Saturday, January 18, 2014

Putting Emotion into words

Whenever I'm at a book signing, I'm often asked how I come up with my characters. How do you make them believable and three dimensional?
I try to write as I see the character in my mind. I try to create a visual picture by whatever means I can. Sometime I think of a person I have known or sometimes I see a picture in a magazine or someone in a movie or something on television. The inspiration can come from anywhere.

Fore example: Johnny Cash's video "Hurt" is a powerful picture of a man looking back at his life and pondering how he could have done things different.

I would use the video as an example how to paint a picture. Look at the expressions on his face? Hurt... regret... hope and faith. They are all there. Johnny Cash was a conflicted and complicated man, who experienced the extreme highs and lows of life and somehow, managed to keep his faith through it all.
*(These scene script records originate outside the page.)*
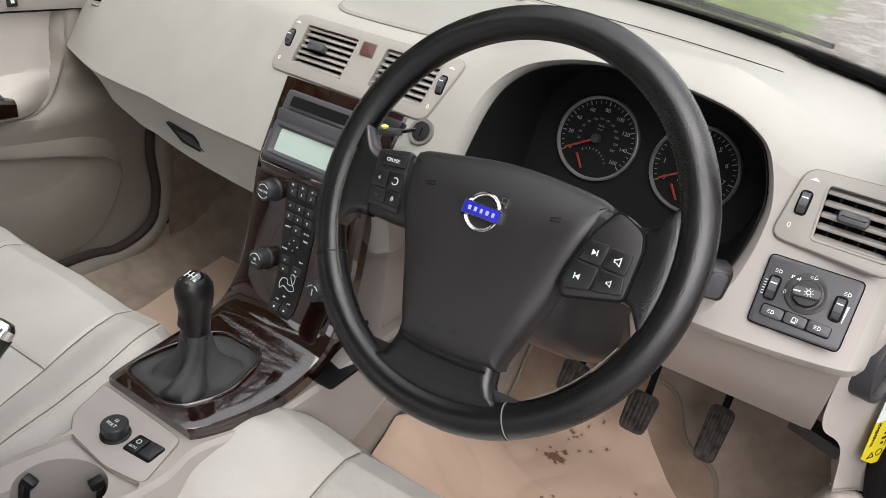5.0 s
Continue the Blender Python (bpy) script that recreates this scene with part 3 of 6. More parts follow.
centre_panel = dashboard
PAN = rounded([(-0.124, v_of(0.933)), (-0.138, v_of(0.862)), (0.126, v_of(0.860)), (0.153, v_of(0.933))], 0.014, 6)
part("vent_surround", slab(PAN, -0.002, 0.004, on_face(), 0.0018), VENT_TRIM, centre_panel)["middle"] = 0.006
part("shut_line", tube([on_face() @ Vector((x, y, 0.0004)) for x, y in PAN], 0.0011, 5, closed=True), SEAM, centre_panel)
for spec in VENTS[:2]:
    air_vent(*spec)
hazard = thing("hazard_button", "dull red hazard warning button between the vents", "button")
part("button", slab(rrect(0.0215, 0.0185, 0.002), 0.002, 0.0052, on_face(0.0085, v_of(0.9145), 0), 0.0012), material("dull_red", (0.085, 0.040, 0.038), 0.5), hazard)
part("surround", frame_ring(rrect(0.0235, 0.0205, 0.002), rrect(0.0218, 0.0188, 0.002), 0.003, 0.0046, on_face(0.0085, v_of(0.9145), 0)), SEAM, hazard)
tri = [(0.0055 * math.sin(a), 0.0055 * math.cos(a) - 0.001) for a in (0, -2.094, 2.094)]
tri_in = [(0.0034 * math.sin(a), 0.0034 * math.cos(a) - 0.001) for a in (0, -2.094, 2.094)]
part("triangle_mark", frame_ring(tri, tri_in, 0.0050, 0.0054, on_face(0.0085, v_of(0.9145), 0)), material("faded_red", (0.22, 0.035, 0.035), 0.5), hazard)


def thumbwheel(u, v, name="thumbwheel", tall=0.0215, wide=0.0075, base=0.003, label="small black thumbwheel with a white index mark"):
    out = thing(name, label, "thumbwheel", "thumbwheels")
    m = on_face(u, v, base)
    part("slot", slab(rrect(wide + 0.004, tall + 0.004, 0.004), 0.0, 0.0014, m, 0.0004), DARK_HOLE, out)
    prof = [(0.0 + 0.0135 * math.sin(a), 0.0065 * math.cos(a)) for a in np.linspace(-1.35, 1.35, 15)]
    rings = []
    for s in (-1, 1):
        rings.append([(s * wide / 2, t * tall / 0.027, max(0.0012, h)) for t, h in prof])
    part("roller", loft(rings, m=m), PANEL_GREY, out)
    part("index_mark", box(wide * 0.8, 0.0013, 0.0006, m @ Matrix.Translation((0, tall * 0.2, 0.0062))), WHITE, out)
    part("grip_ridge", box(wide * 0.9, 0.0016, 0.0008, m @ Matrix.Translation((0, -tall * 0.2, 0.0060))), BLACK, out)
    return out


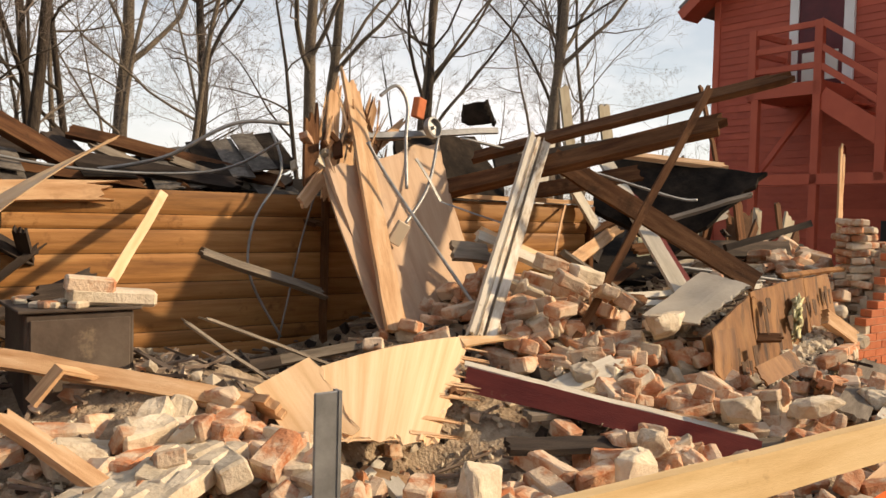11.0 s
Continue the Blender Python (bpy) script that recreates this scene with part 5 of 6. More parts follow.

The trick now is to transfer this image of a hero or villain or any man nearing the end of his life to the context of your story. It could be a grandfather looking back and thinking about how he would have been rich man if he wouldn't have had kids, or in the case of Johnny Cash... looking back at the price of his fame. A life can be well lived or wasted and full of regrets. It is what it is and we only get one shot at it. Whatever the case, in hind sight we could have always done better.

A believable character is never perfect and has been battered around by life like the rest of us. He has a wrinkled shirt and gets his hands dirty. He helps the old lady cross the street and then beats himself up for not spending time with a lost loved one when he had the chance. He is a saint. He is a sinner.
Getting subtle emotion onto the page is the key.